Banks across the Gulf are increasingly expected to turn toward private placements and syndicated lending deals as prolonged tensions involving Iran continue to unsettle international debt markets, according to a new assessment by Fitch Ratings.
The ratings agency said public bond issuance has become more unpredictable amid market swings triggered by the regional conflict, prompting lenders to seek quieter and faster fundraising routes. Private placements alone have already crossed $4.3 billion in 2026, with senior debt making up the bulk of those transactions.
Spreads across Gulf bank debt widened sharply after the conflict erupted, though some of that pressure has since eased. Fitch noted that senior and Tier 2 instruments saw moderate spread increases, while additional Tier 1 (AT1) spreads moved in the opposite direction and tightened.

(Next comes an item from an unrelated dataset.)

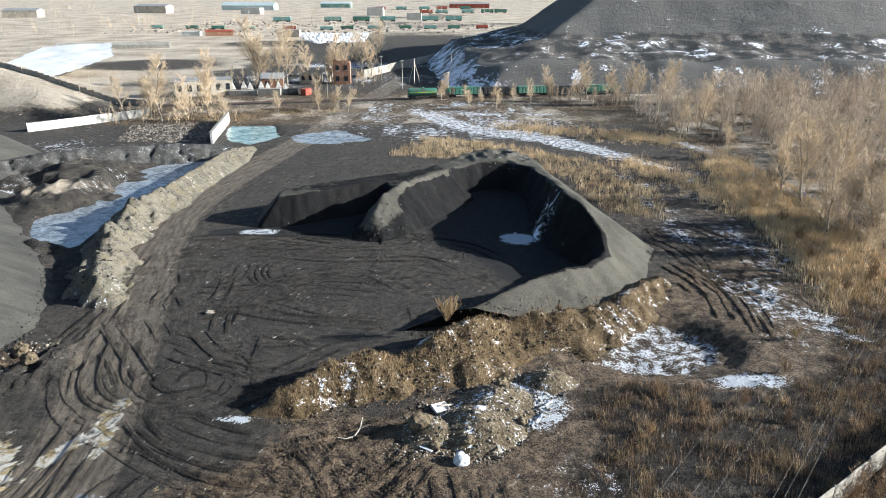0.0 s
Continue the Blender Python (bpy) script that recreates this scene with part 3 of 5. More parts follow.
# ---- what covers the ground where ----
def ground_cover(x, y, z):
    road, run, _ = along(ROAD_LINE, x, y)
    on = smooth(5.5, 3.5, np.abs(road))
    wide = fbm(x, y, 18, 4, 101)
    mud = smooth(-4, 4, inside(MUD, x, y) + 3 * fbm(x, y, 6, 3, 102))
    gw, ge = inside(GRASS_W, x, y), inside(GRASS_E, x, y)
    yard = inside(YARD, x, y)
    far = np.hypot(x, y)
    grass = np.maximum(smooth(-2, 3, gw), smooth(-2, 3, ge) * (0.18 + 0.6 * fbm(x, y, 6, 3, 109)))
    grass = np.maximum(grass, smooth(-1, 3, inside(TAN_FIELD, x, y)) * (0.65 + 0.5 * fbm(x, y, 6, 3, 103)))
    wood = smooth(58, 76, x + 6 * wide) * smooth(330, 290, y)                            # under the trees to the east
    south = smooth(0, 8, (x + 43.6) * 0.57 - (y + 9.2) * 0.82)                           # beyond the concrete fence
    west = smooth(-70, -95, x) * smooth(4, -6, y + 0.04 * (x + 90))                      # waste ground by the pylons
    grass = np.maximum.reduce([grass, wood, south, west * 0.45 + 0.25 * west * fbm(x, y, 9, 3, 104)])
    plain = smooth(-190, -250, x + 14 * wide) * smooth(150, 60, y - 0.3 * x - 120)        # open country to the west
    grass = np.maximum(grass, plain * 0.6)
    hill = smooth(1.2, 4, z) * smooth(-90, -110, x) * smooth(195, 215, y)
    grass = np.maximum(grass, hill)
    pale = np.maximum(0.80 * hill, plain * (0.78 + 0.4 * wide))
    pale = np.maximum(pale, smooth(255, 290, y - 0.15 * x) * smooth(-95, -130, x + 15 * wide) * (1 - hill))
    pale = np.maximum(pale, smooth(420, 520, y) * smooth(-90, -160, x) * (0.55 + 0.8 * wide))
    # ground turns paler with distance: haze put into its colour
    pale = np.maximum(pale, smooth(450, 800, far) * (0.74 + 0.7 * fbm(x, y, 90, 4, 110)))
    pale = np.maximum(pale, wood * (0.50 + 0.5 * fbm(x, y, 8, 3, 112)))
    roadside = smooth(4.5, 1.5, np.abs(along([(-130, -15), (-160, -10), (-200, -4), (-235, -2), (-290, 18), (-400, 60)], x, y)[0])) * smooth(-118, -130, x)
    pale = np.maximum(pale, roadside * 0.85)
    lot = smooth(205, 225, y) * smooth(300, 280, y) * smooth(-125, -105, x) * smooth(85, 65, x)
    grass = np.maximum(grass, lot * 0.8)
    pale = np.maximum(pale, lot * (0.34 + 0.5 * fbm(x, y, 9, 4, 120)))
    pale = pale * (1 - 0.85 * np.maximum.reduce([near(x, y, -66, 470, 60, 90), near(x, y, -165, 400, 60, 50), near(x, y, -130, 560, 70, 50)]))
    grass = grass * (1 - on)
    pale = np.maximum(pale, smooth(-150, -175, x + 0.3 * y + 10 * wide) * smooth(10, -20, y) * (0.62 + 0.5 * fbm(x, y, 10, 3, 116)))
    pale = np.maximum(pale, west * (0.57 + 0.45 * fbm(x, y, 7, 4, 108)))
    pale = np.maximum(pale, south * (0.40 + 0.45 * fbm(x, y, 4, 3, 119)))
    brown = np.maximum.reduce([mud, 0.8 * west, 0.40 * smooth(30, 36, x) * smooth(200, 160, y) * smooth(58, 66, y)])
    brown = np.maximum(brown, 0.9 * near(x, y, -51, 48.5, 4.5, 6) + 0.7 * near(x, y, -51, 69, 6, 5))
    brown = brown * (1 - 0.9 * on) * (1 - 0.95 * smooth(-3, 3, ge))
    # snow where the frost has kept it
    ragged = fbm(x, y, 5, 4, 105)
    snow = smooth(-2, 2, inside(SNOW_TRACK, x, y) + 2 * ragged) * 0.53
    snow = np.maximum(snow, smooth(0.6, 3.6, inside(SNOW_PIT, x, y)) * 0.48)
    east = smooth(36, 42, x) * smooth(80, 62, x) * smooth(66, 74, y) * smooth(175, 150, y)
    snow = np.maximum(snow, east * (0.27 + 0.42 * ragged))
    snow = np.maximum(snow, 0.95 * near(x, y, 12.8, 110.2, 4.6, 4.4))
    snow = np.maximum(snow, 0.66 * near(x, y, -32.5, 113.5, 6, 2.6) * (0.8 + 0.6 * ragged))
    snow = np.maximum(snow, 0.70 * np.maximum(near(x, y, -20.5, 57.2, 3.2, 1.1), near(x, y, 33.5, 64.5, 7, 2.4)))
    snow = np.maximum(snow, 0.62 * near(x, y, 9.5, 60.5, 5.5, 7.5))
    snow = np.maximum(snow, 0.31 * near(x, y, 12, 48, 7, 6) + 0.0 * x)
    north = smooth(176, 200, y) * smooth(275, 255, y) * smooth(-70, -20, x) * smooth(60, 30, x)
    snow = np.maximum(snow, north * (0.33 + 0.35 * ragged))
    snow = np.maximum(snow, 0.62 * near(x, y, 6, 236, 26, 10) * (0.8 + 0.5 * ragged))
    snow = np.maximum(snow, 0.6 * smooth(4, 1, np.abs(along([(66, 190), (72, 170), (70, 150), (80, 128)], x, y)[0])))
    snow = np.maximum(snow, near(x, y, -105, 180, 20, 22) * (0.36 + 0.4 * ragged))
    snow = np.maximum(snow, 0.33 * near(x, y, -30, 44.2, 3.6, 4.2))
    snow = np.maximum(snow, 0.27 * near(x, y, -18, 36, 12, 10) * (0.9 + 0.6 * ragged))
    shade = smooth(8, 0, np.abs(along([(-100, -7), (-128, -6), (-165, 2), (-205, 18), (-260, 48)], x, y)[0]))
    snow = np.maximum(snow, shade * (0.40 + 0.35 * ragged) * smooth(-118, -130, x))
    snow = np.maximum(snow, 0.62 * near(x, y, -45, 395, 75, 26) * (0.85 + 0.5 * ragged))
    snow = np.maximum(snow, 0.55 * near(x, y, -60, 330, 120, 50) * (0.55 + 0.7 * ragged))
    wet = np.maximum.reduce([near(x, y, -113, -14, 14, 5), near(x, y, -135, -16, 12, 5), near(x, y, -88, -10, 5, 3), 0.9 * near(x, y, -66, -5, 4, 2),
                             0.9 * near(x, y, -44.5, 12, 5, 2.5), 1.15 * near(x, y, -30, 44.2, 3.2, 4)])
    salt = np.maximum(smooth(-1.2, 2.0, inside(SALT, x, y) + 2.6 * fbm(x, y, 3.5, 4, 106)), 0.25 * near(x, y, -51, 48, 4.5, 5.5))
    salt = np.maximum(salt, 0.8 * smooth(1.4, 0.2, np.abs(along([(-36, 51), (-33.5, 55), (-33, 60), (-32, 52)], x, y)[0]) + 0.5 * ragged))
    salt = np.maximum(salt, 0.75 * smooth(1.6, 0.2, np.abs(along([(-45.6, 10.3), (-43.4, 14.0), (-42.2, 18)], x, y)[0]) + 0.8 * ragged))
    for a, b in (((-44.7, 6), (-47.9, 7.2)), ((-44.5, 7), (-47, 8.1)), ((-44.3, 7.7), (-47.3, 9.1))):
        snow = np.maximum(snow, 0.72 * smooth(0.42, 0.15, np.abs(along([a, b], x, y)[0])))
    mounds = near(x, y, -82, 143, 20, 27)
    pale = np.maximum(pale, mounds * (0.32 + 0.5 * fbm(x, y, 7, 3, 114)))
    snow = np.maximum(snow, mounds * (0.16 + 0.4 * fbm(x, y, 6, 3, 115)))
    litter = np.maximum.reduce([mud, grass * 0.6, smooth(-40, -46, x) * 0.7])
    # lines of wheel marks: along the road, round the yard, and across the mud
    ang = np.arctan2((y - 84) * 1.15, x + 12)
    rad = np.hypot((y - 84) * 1.15, x + 12)
    u = np.where(np.abs(road) < 9, road, np.where(yard > -3, rad, 0.8 * x - 0.6 * y))
    v = np.where(np.abs(road) < 9, run, np.where(yard > -3, ang * 22, 0.6 * x + 0.8 * y))
    # floors of the hollows, cut off along the edge of the rim's shadow
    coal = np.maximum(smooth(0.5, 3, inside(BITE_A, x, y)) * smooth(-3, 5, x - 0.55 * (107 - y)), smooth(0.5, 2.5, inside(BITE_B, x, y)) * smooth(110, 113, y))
    return {"coal": coal, "road": on, "brown": brown, "grass": grass, "pale": pale, "snow": snow, "wet": wet, "salt": salt, "litter": litter, "u": u, "v": v}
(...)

Saudi lenders are now expected to cut back more aggressively on dollar-denominated issuance as loan expansion cools across the kingdom. In contrast, banks in the UAE could remain active borrowers as they prepare to refinance roughly $4.4 billion in debt coming due this year.
Despite the turbulence, Gulf banks still managed to raise nearly $17.5 billion in dollar debt during the first four months of 2026, excluding certificates of deposit. That figure marked an increase of around 20 percent from the same period a year earlier, largely driven by strong issuance momentum before geopolitical risks intensified. Senior bonds dominated the fundraising mix, followed by CDs and capital-related instruments.
Investor appetite, however, has not disappeared.
Emirates NBD recently returned to the public dollar market with an AT1 bond sale — the first such GCC banking deal since the outbreak of the conflict. The transaction reportedly drew demand close to three times the amount offered and was priced without an additional risk premium, signalling that global investors are still willing to back strong regional issuers.
Meanwhile, Al Rajhi Bank secured $750 million through a privately placed Tier 2 sukuk after initially targeting $500 million, another indication that institutional demand for Gulf banking paper remains intact despite volatility.
Fitch also pointed to roughly $10 billion worth of AT1 securities reaching their first call dates in 2026, primarily from banks in the UAE and Kuwait. The agency sees limited risk that issuers will skip those calls, citing strong capital buffers and the reputational importance attached to honoring them.
Even if market conditions improve later in the year, Fitch believes total issuance volumes in 2026 are unlikely to match the record-breaking pace seen in 2025. Slower credit growth and persistently higher funding costs are expected to weigh on activity across the region’s banking sector.